Tuesday, February 16, 2010

Ancient firmware updates

It's not every day that you set out to upgrade the firmware of a 10+ year old device.

One of the oldest pieces of gear still operational at our house is the fax modem out in the garage. It waits patiently for the phone to ring and receives faxes. Most of them are for Scarlet. The few that aren't are junk. But every once in a while sending an image of a signature or form or some such is necessary, and e-mailing a PDF won't work, so it's nice to have the option to use the old methods.

I was poking around the Internet looking for something else, when I managed to wander down the path towards US Robotics, which was bought some time ago by 3Com. In fact, they still have a USR website, including a support section for a lot of their obsolete products. I was able to root around and find my model of Courier V.Everything. I bought it sometime in, oh, 1997 or 1998 or so. I don't remember.
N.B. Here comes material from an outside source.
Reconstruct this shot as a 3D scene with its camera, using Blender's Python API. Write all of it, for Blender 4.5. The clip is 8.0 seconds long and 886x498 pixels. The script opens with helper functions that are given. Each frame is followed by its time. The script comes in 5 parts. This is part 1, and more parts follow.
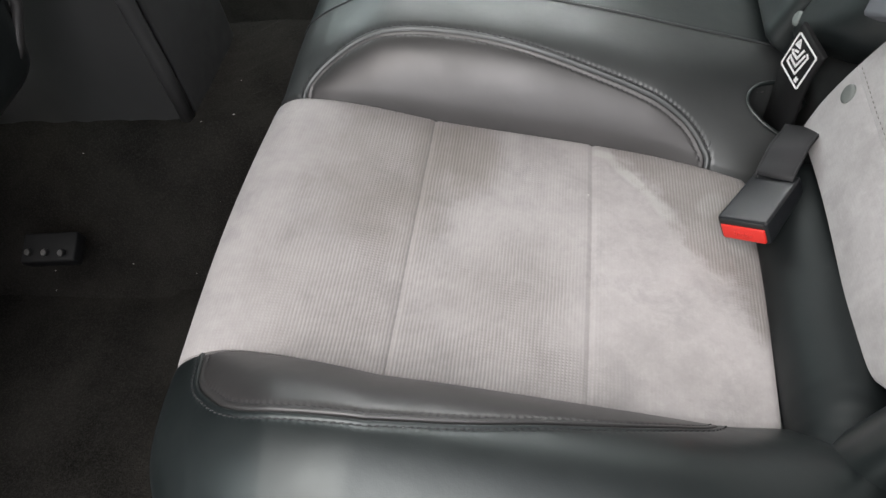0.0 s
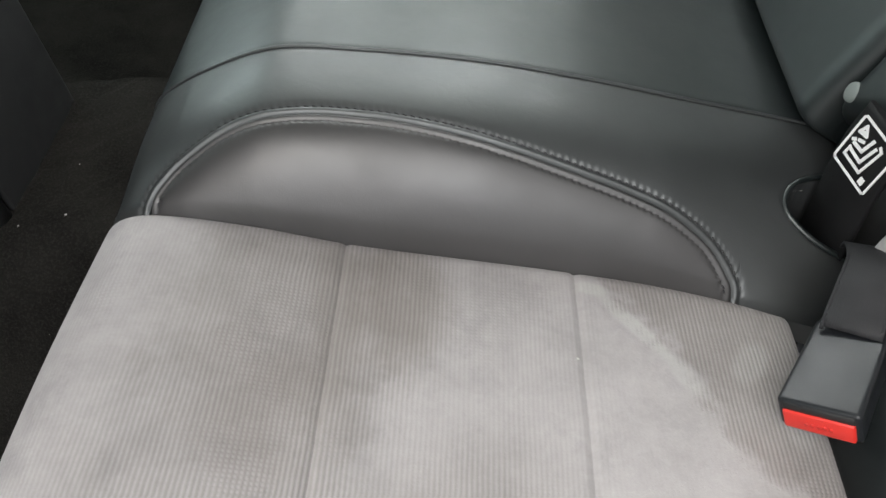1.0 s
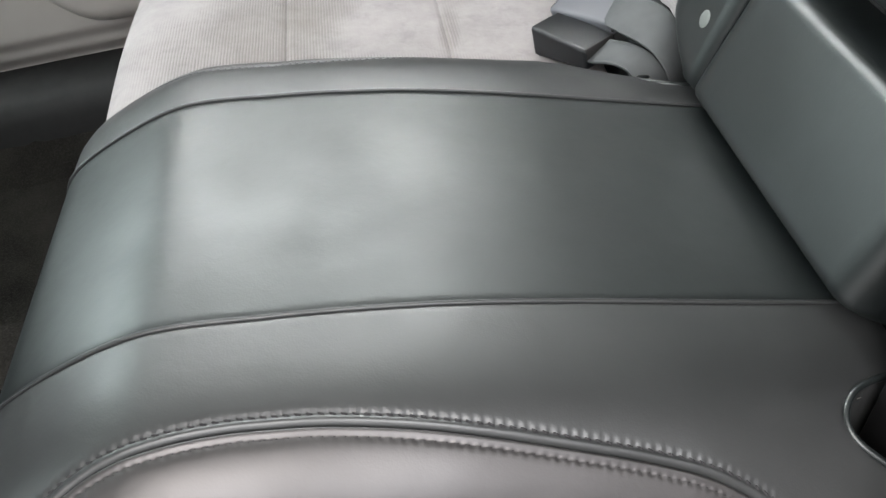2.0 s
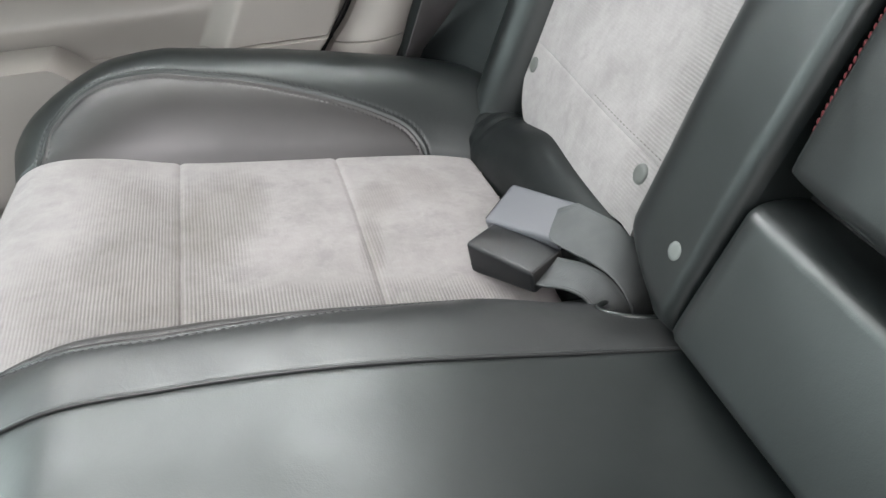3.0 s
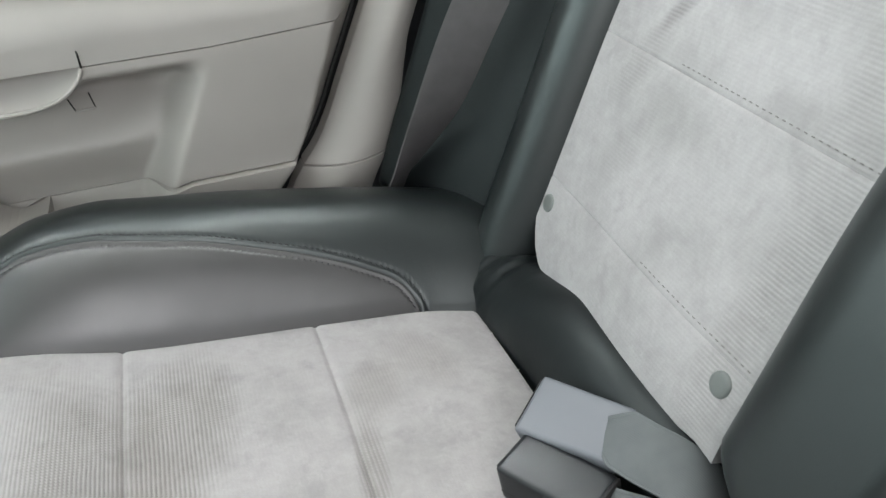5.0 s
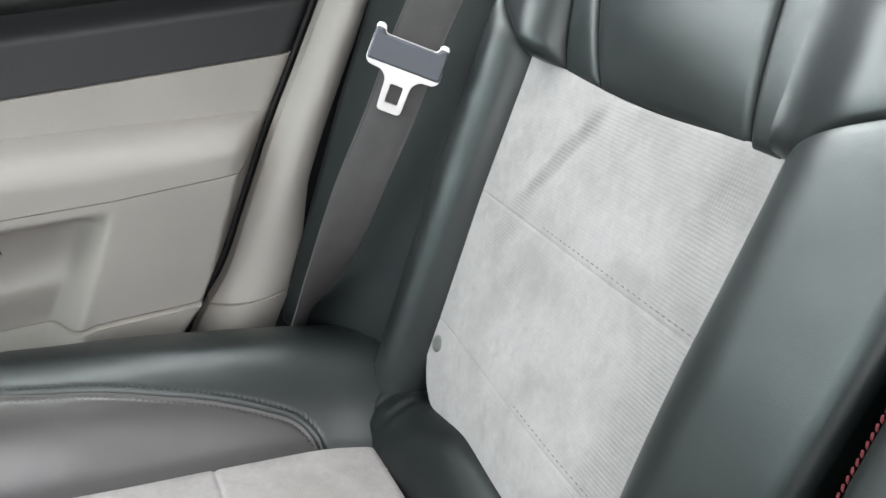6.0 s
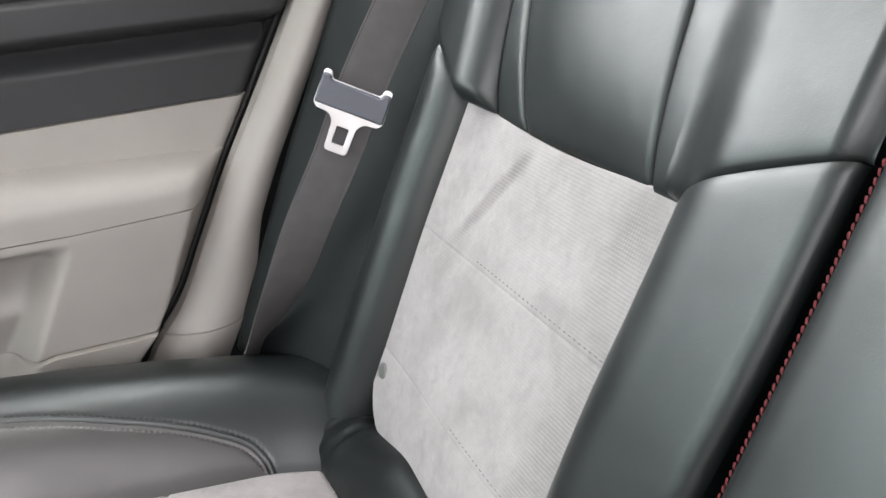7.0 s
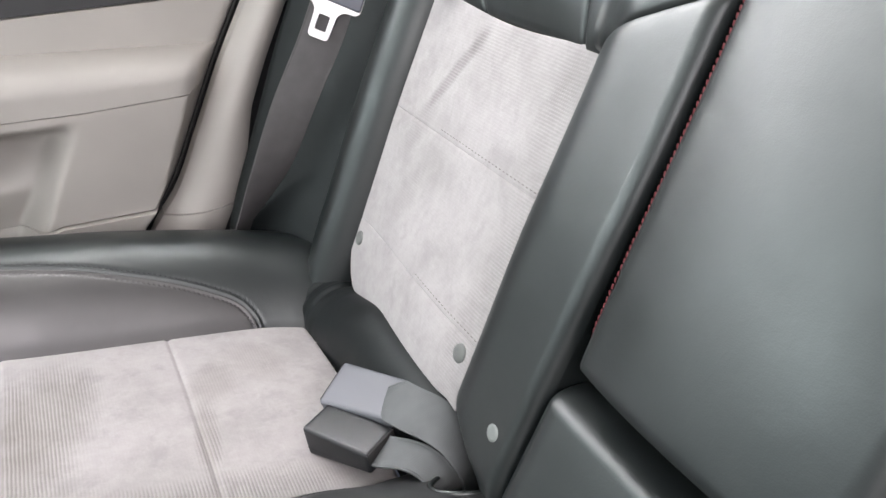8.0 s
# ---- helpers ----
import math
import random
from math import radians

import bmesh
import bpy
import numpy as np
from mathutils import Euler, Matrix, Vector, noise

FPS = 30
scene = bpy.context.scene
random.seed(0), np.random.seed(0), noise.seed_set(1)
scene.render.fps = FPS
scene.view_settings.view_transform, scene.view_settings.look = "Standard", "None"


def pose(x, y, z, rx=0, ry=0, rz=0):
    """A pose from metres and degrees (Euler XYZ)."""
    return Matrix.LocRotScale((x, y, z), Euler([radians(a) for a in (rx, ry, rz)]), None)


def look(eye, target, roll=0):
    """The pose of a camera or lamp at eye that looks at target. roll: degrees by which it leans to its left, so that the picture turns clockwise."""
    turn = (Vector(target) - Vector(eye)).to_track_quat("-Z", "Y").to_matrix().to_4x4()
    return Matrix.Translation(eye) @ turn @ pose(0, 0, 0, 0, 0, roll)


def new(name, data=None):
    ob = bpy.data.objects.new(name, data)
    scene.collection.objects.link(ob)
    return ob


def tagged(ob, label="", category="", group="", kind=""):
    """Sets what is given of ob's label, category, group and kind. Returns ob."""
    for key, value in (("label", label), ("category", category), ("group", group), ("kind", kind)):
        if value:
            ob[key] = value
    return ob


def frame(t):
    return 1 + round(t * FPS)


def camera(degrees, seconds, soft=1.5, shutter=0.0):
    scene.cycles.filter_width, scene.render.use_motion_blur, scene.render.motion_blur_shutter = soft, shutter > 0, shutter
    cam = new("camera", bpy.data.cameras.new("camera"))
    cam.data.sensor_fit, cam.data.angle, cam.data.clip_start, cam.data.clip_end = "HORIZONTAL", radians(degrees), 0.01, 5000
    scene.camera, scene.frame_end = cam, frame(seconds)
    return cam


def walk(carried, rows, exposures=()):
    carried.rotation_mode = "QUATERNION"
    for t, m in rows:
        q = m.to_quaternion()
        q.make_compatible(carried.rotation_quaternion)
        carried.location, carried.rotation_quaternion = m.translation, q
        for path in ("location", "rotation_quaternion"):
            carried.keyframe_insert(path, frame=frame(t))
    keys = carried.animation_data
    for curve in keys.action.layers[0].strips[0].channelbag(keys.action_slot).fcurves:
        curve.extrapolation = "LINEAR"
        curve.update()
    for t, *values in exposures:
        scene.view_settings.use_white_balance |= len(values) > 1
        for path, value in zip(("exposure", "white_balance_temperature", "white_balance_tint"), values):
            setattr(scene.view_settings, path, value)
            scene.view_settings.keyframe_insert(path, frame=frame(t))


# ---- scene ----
cam = camera(59.0, 8.0)
EXPOSURES = [
    (0, -0.52, 6500, 11), (0.5, -0.64, 6480, 10), (1.0, -0.55, 6450, 8), (1.5, -0.18, 6500, 9), (2.1, 0.12, 6550, 13), (3.5, -0.02, 6550, 12), (4.0, -0.10, 6500, 11),
    (5.5, 0.06, 6350, 8), (6.5, 0.15, 6550, 14), (7.0, 0.16, 6600, 16), (8.0, 0.34, 6600, 18)]
PATH = [
    (0, (-0.136, -0.81, 0.853), (-0.523, 0.424, -0.672), -12.8),
    (0.5, (-0.157, -0.676, 0.801), (-0.501, 0.514, -0.769), -12.1),
    (1, (-0.182, -0.57, 0.731), (-0.367, 0.725, -0.782), -7.7),
    (1.5, (-0.191, -0.491, 0.704), (-0.244, 0.871, -0.759), -7.6),
    (1.8, (-0.198, -0.425, 0.713), (-0.189, 0.948, -0.742), -8.4),
    (2, (-0.186, -0.386, 0.702), (-0.189, 1.053, -0.687), -11.5),
    (2.2, (-0.182, -0.334, 0.699), (-0.129, 1.136, -0.655), -10.9),
    (3.3, (-0.186, -0.202, 0.729), (0.177, 1.387, -0.43), -6.8),
    (3.5, (-0.183, -0.176, 0.739), (0.191, 1.412, -0.417), -6.5),
    (4, (-0.202, -0.113, 0.734), (0.061, 1.512, -0.402), -8.2),
    (4.2, (-0.199, -0.087, 0.727), (0.056, 1.541, -0.407), -8.6),
    (5.3, (-0.149, -0.033, 0.744), (0.345, 1.538, -0.391), -7.9),
    (5.5, (-0.141, -0.042, 0.752), (0.387, 1.536, -0.358), -7.7),
    (6, (-0.134, -0.07, 0.799), (0.524, 1.56, -0.156), -5.7),
    (6.5, (-0.118, -0.092, 0.825), (0.618, 1.555, -0.037), -5.0),
    (7, (-0.124, -0.114, 0.823), (0.62, 1.508, -0.08), -4.7),
    (7.5, (-0.141, -0.153, 0.805), (0.597, 1.434, -0.162), -3.9),
    (8, (-0.162, -0.235, 0.789), (0.574, 1.333, -0.212), -3.7),
]
walk(cam, [(t, look(eye, target, roll)) for t, eye, target, roll in PATH], EXPOSURES)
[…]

I opened up the serial port and did a ATI7 and, in fact, it informed me that the firmware was out-of-date, and that they had a DOS based updater for it. Ew. Well, I read a little further, and believe it or not, they had a mechanism for updating the firmware for folks running without DOS/Windows. If you send AT~X! to the modem, it starts doing an XMODEM receive for a firmware update. How convenient! Well, I was using kermit as a modem terminal program, but shelling out from kermit's command mode allowed me to use the lrzsz package from the ports tree to send the firmware. And it was done.

I'm not sure if the update did a lot. The same set of AT commands appears to be present. Hopefully it might have a positive impact on the fax reliability. I don't really use the modem for anything else.